Il cinema di Paul Verhoeven ci ha abituati da sempre a un bilateralità narrativa unica nel suo genere. Da una parte un immaginario prodotto per essere masticato, ingerito e digerito dalle masse, destinato a diventare icona, cult, mainstream. Dall’altra quella di tracciare dentro queste stesse narrazioni delle riflessioni inequivocabilmente sociali e sociologiche, affreschi politicamente scorretti, al limite della satira, se non sociale, sicuramente umana. Robocop, Atto di Forza, Basic Instinct, Showgirls, Starship Troopers: anche nelle sue opere più evocative e visionarie, la realtà (raccontata o immaginata) è frutto di tensioni psicologiche ed emotive, un crocevia di pulsioni e di ossessioni. In definitiva, un conflitto mai risolto e forse irrisolvibile. Questa stessa ambivalenza veicolata dal conflitto è rintracciabile in Elle, che segna il ritorno del regista olandese dietro alla macchina da presa dopo dieci anni di inattività, in una produzione europea come non succedeva dai tempi di Black Book.
Il centro del labirinto
Michèle (Isabelle Huppert), donna in carriera e founder di una casa di produzione di videogames, subisce improvvisamente uno stupro. Una violenza sessuale sofferta e assimilata nel silenzio della propria casa, mentre il suo gatto osserva smaliziato e sornione la violazione del corpo della sua padrona. Michèle, che ha già subìto traumi psicologici e fisici in passato a causa del suo essere la figlia di un serial-killer di bambini, reagisce però allo stupro in modo non convenzionale, evitando di segnalarlo alla polizia e iniziando una personalissima indagine per scoprire il colpevole verso il quale inizierà a provare una morbosa ossessione. Nel frattempo intorno a lei esplodono e implodono gli intrecci umani e sentimentali che attraversano il microcosmo della sua vita: dal rapporto con la vecchia madre libertina (Judith Magre), al quello con il figlio (Jonas Bloquet) che è succube della sua giovane compagna (Alice Isaaz); dal legame con il suo ex-marito (Charles Berling) a quello con il suo amante (Christian Berkel), a suo volta sposato con la sua migliore amica e collega (Anne Consigny). Fino al riesumazione del ricordo mai veramente archiviato del padre stragista in carcere. Un intreccio labirintico di conflitti psicologici ed emozionali appunto, una forza centripeta di psicosi mai risolte che convergono tutte al centro, dove c’è lei (elle), Michèle.

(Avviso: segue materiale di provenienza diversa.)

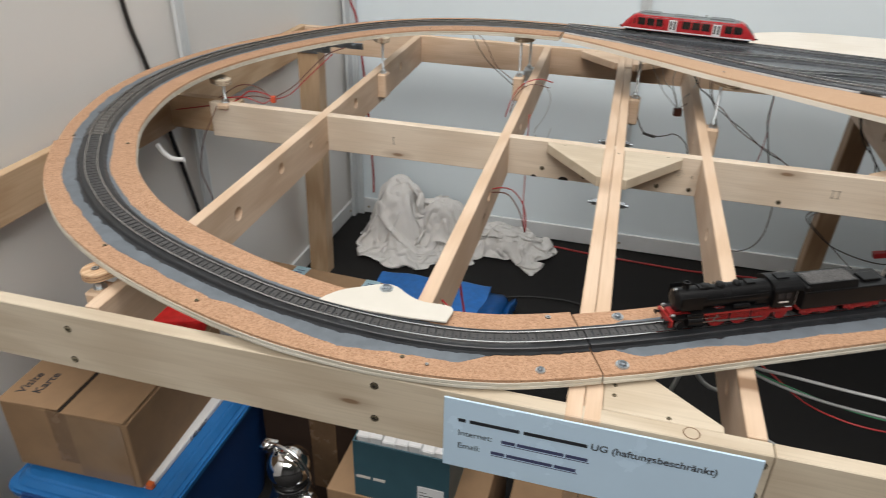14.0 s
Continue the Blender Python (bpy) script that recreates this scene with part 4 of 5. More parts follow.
def roof_hopper(mat, label):
    wagon = thing("covered_hopper_wagon", (0, 0, 0), label, "freight wagon", "covered hoppers in the yard")
    half = 0.0620
    bm = bmesh.new()
    ring = [(-0.0120, 0.0095), (-0.0166, 0.0120), (-0.0166, 0.0290), (-0.0150, 0.0305), (-0.0085, 0.0450), (-0.0070, 0.0455), (0.0070, 0.0455), (0.0085, 0.0450), (0.0150, 0.0305), (0.0166, 0.0290), (0.0166, 0.0120), (0.0120, 0.0095)]
    loft(bm, [(x, ring) for x in (-half + 0.002, half - 0.002)])
    body = part("body", bm, mat, wagon)
    bm = bmesh.new()
    cover = [(-0.0154, 0.0303), (-0.0088, 0.0452), (-0.0070, 0.0457), (0.0070, 0.0457), (0.0088, 0.0452), (0.0154, 0.0303)]
    loft(bm, [(x, cover) for x in (-half + 0.0035, half - 0.0035)])
    part("roof", bm, WORN_ROOF, wagon, "worn dark brown-grey roof")
    part("roof_slot", box(-half + 0.006, half - 0.006, -0.0058, 0.0058, 0.0452, 0.0461, 0.0003), LOCO_BLACK, body, "black roof slot")
    bm = bmesh.new()
    for s in (-1, 1):
        add_box(bm, -half + 0.002, half - 0.002, s * 0.0168 - 0.0003, s * 0.0168 + 0.0003, 0.0282, 0.0292)
        for x in (-0.002, 0.0, -half + 0.003, half - 0.003):
            add_box(bm, x - 0.0007, x + 0.0007, s * 0.0169 - 0.0003, s * 0.0169 + 0.0004, 0.0120, 0.0285)
    for way in (-1, 1):
        x = way * (half - 0.0015)
        curve = [(0.0120 * math.cos(a), 0.0400 + 0.0070 * math.sin(a)) for a in (math.pi * k / 10 for k in range(11))]
        loft(bm, [(x - 0.0006, curve), (x + 0.0006, curve)])
    part("ribs", bm, mat, body)
    for s in (-1, 1):
        for x, w, z in ((-0.051, 0.011, 0.0262), (-0.049, 0.008, 0.0225), (-0.043, 0.005, 0.0225), (-0.034, 0.007, 0.0205), (-0.008, 0.003, 0.0260), (0.024, 0.016, 0.0190), (0.048, 0.007, 0.0190), (0.046, 0.006, 0.0262)):
            part("print_bar", box(x - w / 2, x + w / 2, s * 0.0167 - 0.0001, s * 0.0167 + 0.0002, z - 0.0005, z + 0.0005), PRINT_WHITE, body, "tiny pale print")
    wagon_chassis(wagon, half + 0.002)
    return wagon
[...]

Come in un quadro di Bosch
Verhoeven affronta la complessa architettura narrativa ispirata da un libro di Philippe Djian e adattata da David Birke con una capacità incredibile di cambiare i toni della messa in scena, sfumando il tutto in un mix godibilissimo tra thriller psicologico, giallo e revenge-movie. Ma lo fa soprattutto aggiungendo ovunque un tocco irresistibile di ironia che fa emergere Elle come una raffinata e tagliente dark-comedy, capace di scherzare su temi pesantissimi, scomodi ed oscuri. È uno squarcio di realtà trasfigurata attraverso pulsioni maligne, ovunque la si guardi: misoginia, speculazioni finanziarie, ipocrisie cattoliche, vizi borghesi, voyeurismo, deviazioni sessuali. Grandi e piccoli peccati capitali di una società che divora se stessa. Eppure, l’approccio (tutto fiammingo) di Verhoeven pare riprendere le caratteristiche morali ed ironiche dei quadri di Hieronymus Bosch: la miseria umana e i conflitti dell’uomo sono rappresentati sfiorando il grottesco, con un distacco lucido e freddo di chi (come quel gatto delle prime scene) osserva un groviglio di deformazioni psicologiche e anti-naturali. Come Bosch anche Verhoeven riesce a disseminare realismo trasfigurato dal vizio, come Bosch (e come attraverso i videogames violenti prodotti da Michelè) Verhoeven evoca un male immateriale e dinamico che domina i rapporti sociali fra gli esseri umani e dove il tentativo della protagonista di dominare la sua paura diventa l’occasione di trasformare il male subito in qualcosa di più sottile e beffardo.
Interpretata splendidamente da una Huppert capace di esprimere l’ambiguità della protagonista con la stessa freddezza deviata della pianista di Haneke, Elle è una pellicola stratificata e potente, un esercizio di cinema a metà fra Hitchcock e Bunel. Ma è anche l’ultima provocazione di un grande maestro capace di trasformare materia comune e quotidiana in un’indagine sul crudelissimo teatro in cui si muove, senza via d’uscita, l’essere umano.